Britain’s hospitality industry bosses say proposals to make employers pay National Insurance on contributions to staff pensions are a terrible idea – and warn they cannot take any more.
UK Hospitality, which speaks for pubs, hotels, restaurants, and the leisure industry, say the move will become a “jobs tax” by putting up the cost of hiring and say more rising costs are the last thing they need.
The organisation said the industry is already struggling from increases in costs, particularly due to rises in the living wage, plus high energy bills.
The idea of making employers pay NI on staff pension contributions has triggered a political row, with some accusing Labour of busting a manifesto commitment not to raise NI.
However, Sir Keir Starmer and other cabinet ministers have made clear in recent days that this pledge was limited to NI paid by employees and therefore raising NI charges imposed on employers would not breach the manifesto.
It emerged today that the government is now looking at finding £40 billion through a mix of tax rises, cuts and charges to its fiscal rules to protect public services and fund improvements to infrastructure, including the NHS, schools and transport.
Just last month the respected Institute for Fiscal Studies reported that making employers pay NI on staff pension contributions was a “sensible” option and would raise a gross figure of £17 billion.
However, there will be a negative fall-out for workers amid claims employers will try to recoup the cost by cutting future pay rises or reducing the number of people they hire, which could hit the nation’s economic growth.
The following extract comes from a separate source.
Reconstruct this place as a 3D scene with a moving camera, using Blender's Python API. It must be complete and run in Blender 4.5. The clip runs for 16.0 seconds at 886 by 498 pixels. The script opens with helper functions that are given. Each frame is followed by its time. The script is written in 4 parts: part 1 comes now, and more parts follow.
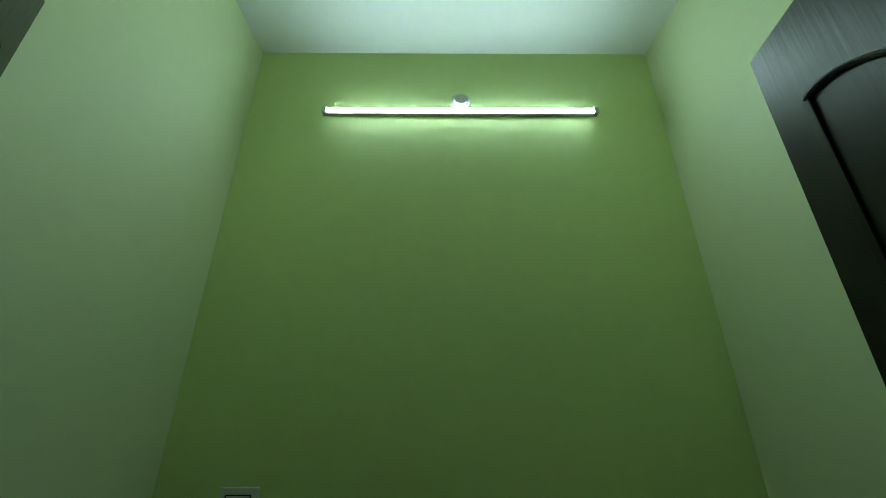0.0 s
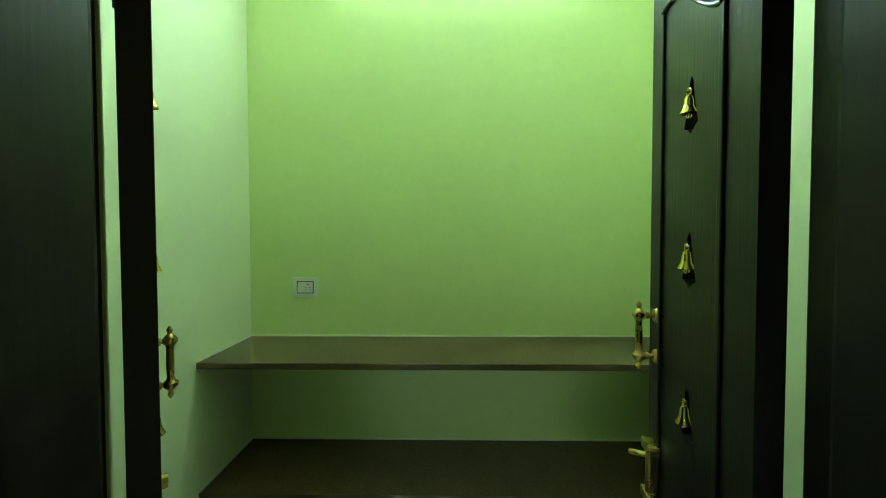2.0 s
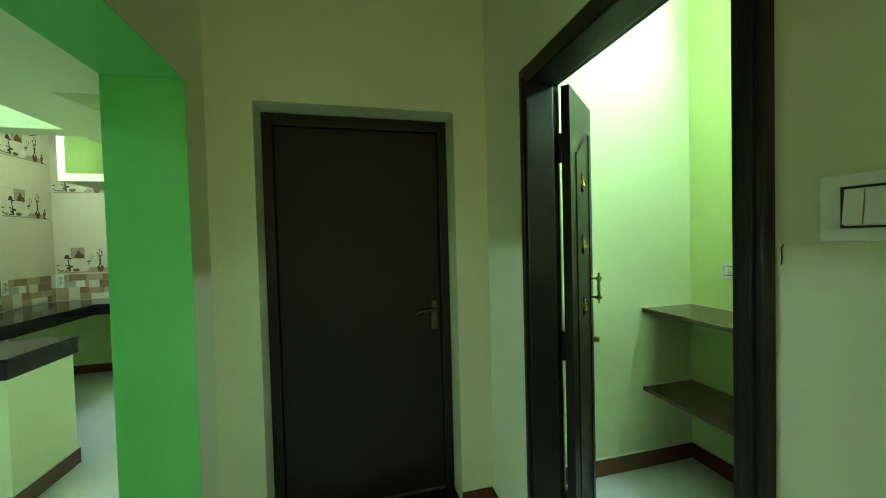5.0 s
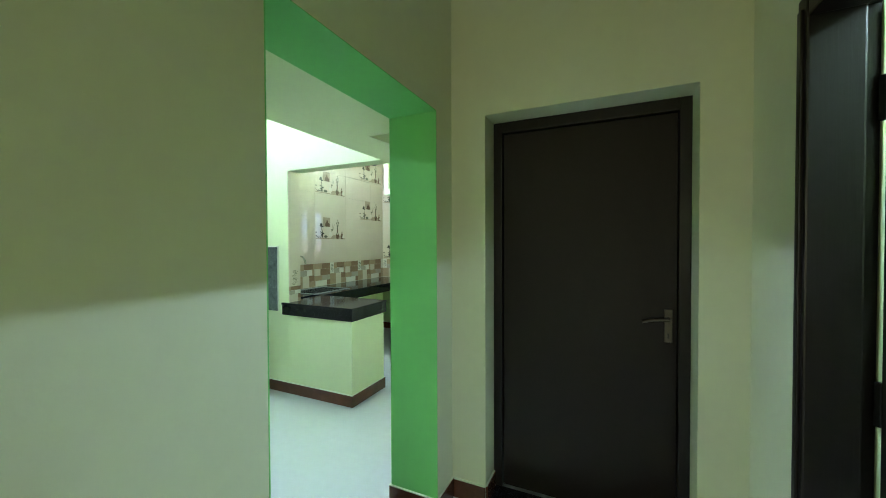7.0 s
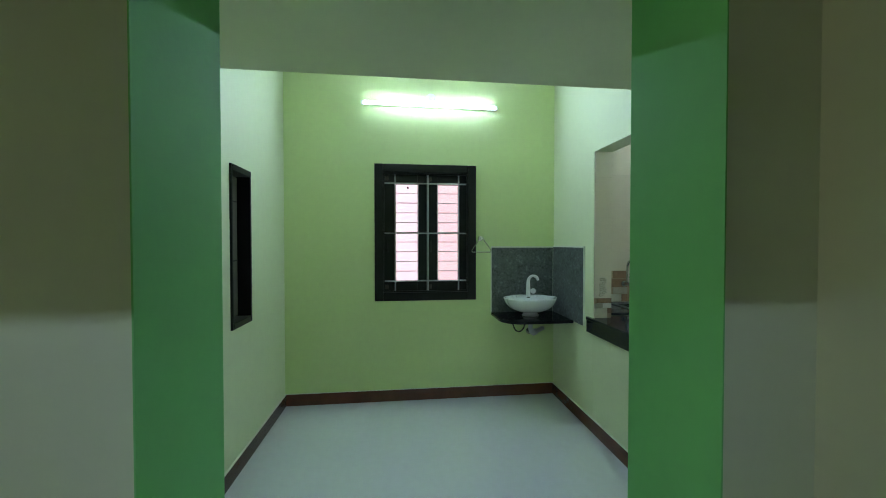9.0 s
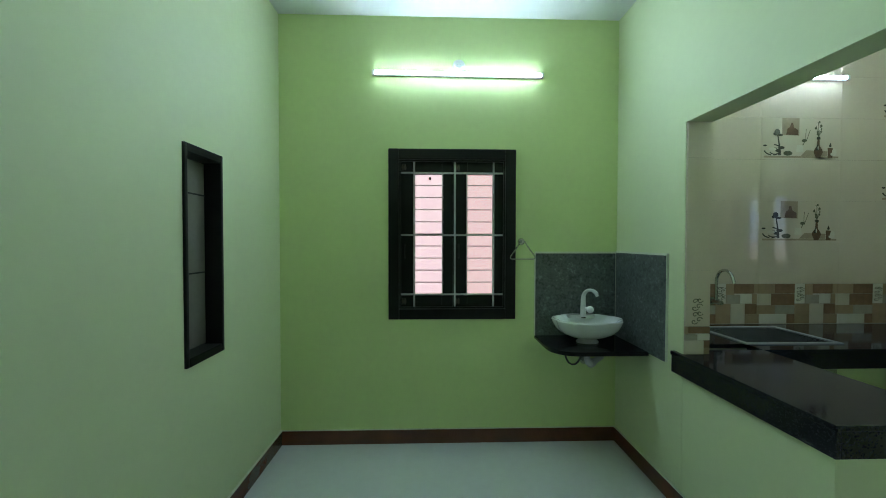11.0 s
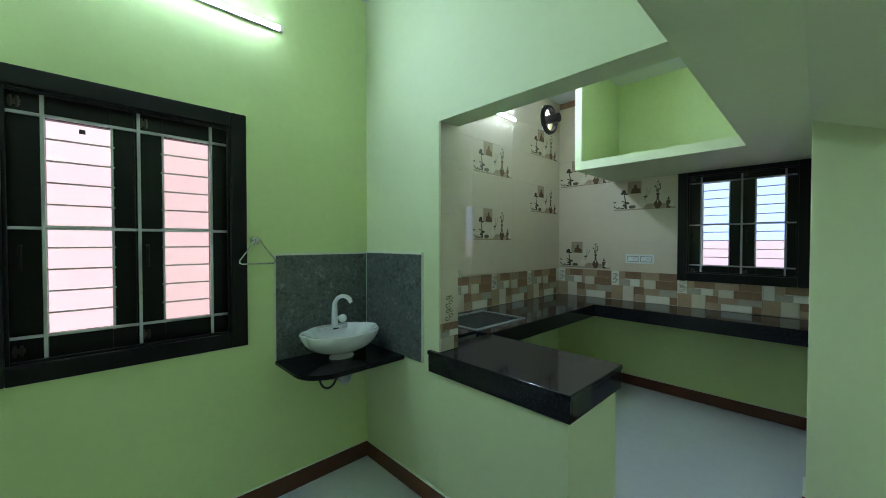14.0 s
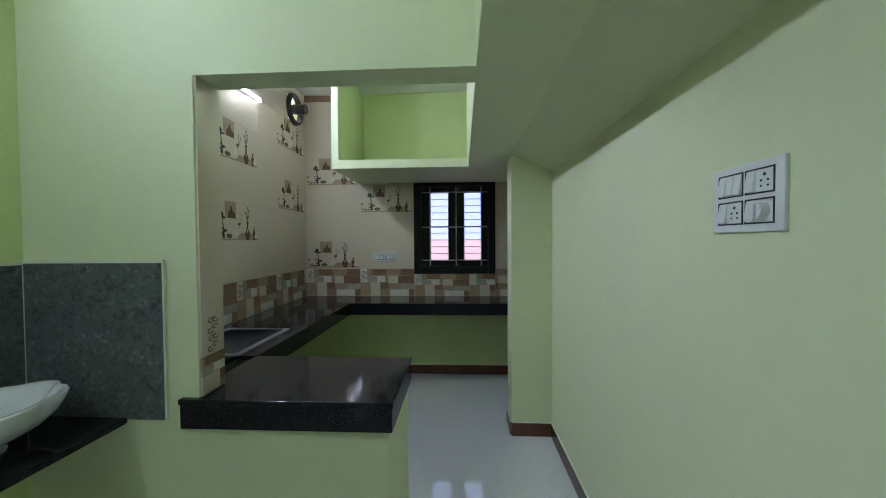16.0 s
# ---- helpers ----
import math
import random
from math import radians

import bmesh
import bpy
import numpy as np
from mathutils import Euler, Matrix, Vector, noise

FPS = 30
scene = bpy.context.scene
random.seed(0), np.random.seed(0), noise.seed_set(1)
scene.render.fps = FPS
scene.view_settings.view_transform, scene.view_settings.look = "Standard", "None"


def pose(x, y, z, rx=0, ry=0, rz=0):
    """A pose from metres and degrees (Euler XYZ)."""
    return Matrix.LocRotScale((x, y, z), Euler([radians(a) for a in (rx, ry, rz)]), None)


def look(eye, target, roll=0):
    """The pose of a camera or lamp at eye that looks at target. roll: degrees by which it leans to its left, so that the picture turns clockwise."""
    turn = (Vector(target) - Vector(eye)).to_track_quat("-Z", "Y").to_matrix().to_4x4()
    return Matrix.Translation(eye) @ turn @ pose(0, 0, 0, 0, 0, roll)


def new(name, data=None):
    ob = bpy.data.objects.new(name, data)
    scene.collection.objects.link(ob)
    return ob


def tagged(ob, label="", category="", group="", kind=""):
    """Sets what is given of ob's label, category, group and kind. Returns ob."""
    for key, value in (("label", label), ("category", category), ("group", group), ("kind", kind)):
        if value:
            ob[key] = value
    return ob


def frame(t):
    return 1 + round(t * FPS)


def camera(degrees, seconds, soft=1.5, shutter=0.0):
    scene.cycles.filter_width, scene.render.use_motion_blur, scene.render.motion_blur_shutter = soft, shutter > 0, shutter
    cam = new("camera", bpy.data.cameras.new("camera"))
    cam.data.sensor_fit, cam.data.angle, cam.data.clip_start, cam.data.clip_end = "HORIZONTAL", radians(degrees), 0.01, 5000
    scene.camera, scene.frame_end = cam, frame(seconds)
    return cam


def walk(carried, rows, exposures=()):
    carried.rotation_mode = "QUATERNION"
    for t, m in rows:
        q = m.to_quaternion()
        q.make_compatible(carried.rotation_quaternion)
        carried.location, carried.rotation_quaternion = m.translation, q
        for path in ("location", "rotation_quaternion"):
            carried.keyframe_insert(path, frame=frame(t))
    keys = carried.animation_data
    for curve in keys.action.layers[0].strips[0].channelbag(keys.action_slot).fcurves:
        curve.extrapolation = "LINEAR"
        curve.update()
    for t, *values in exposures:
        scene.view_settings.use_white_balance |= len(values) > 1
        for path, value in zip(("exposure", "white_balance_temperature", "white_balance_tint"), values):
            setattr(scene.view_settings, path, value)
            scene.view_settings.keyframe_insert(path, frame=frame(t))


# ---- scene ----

UK Hospitality said there are 95,000 vacancies in hospitality, which reinforces the need for measures to support employment and job creation rather than anything that will make recruiting staff more expensive.
Its chief executive, Kate Nicholls, said: “Labour market data released today shows that vacancies in hospitality remain stubbornly high. What this clearly demonstrates is the need for Government to incentivise sectors like hospitality to create jobs and support employment.
“The rumoured increase to employer National Insurance Contributions would do the opposite – a tax on jobs.”
She added: “An increase would particularly hammer sectors like hospitality, where staffing costs are the biggest business expense.
“Hospitality businesses are much less able to stomach yet another cost increase, when they’re already managing increases in other areas like wages, food, drink and energy. But it is hospitality that is most likely to support people from economic inactivity back into the workforce.
“If the Government is to achieve its plan for growth and getting more people into work, it should use the Budget to incentivise that. It should be looking to support job creation, as well as reducing the cost burden for businesses.
“For hospitality, that means no increases to employer National Insurance Contributions and action to avoid a billion-pound tax bill for venues when business rates relief is set to end in April.”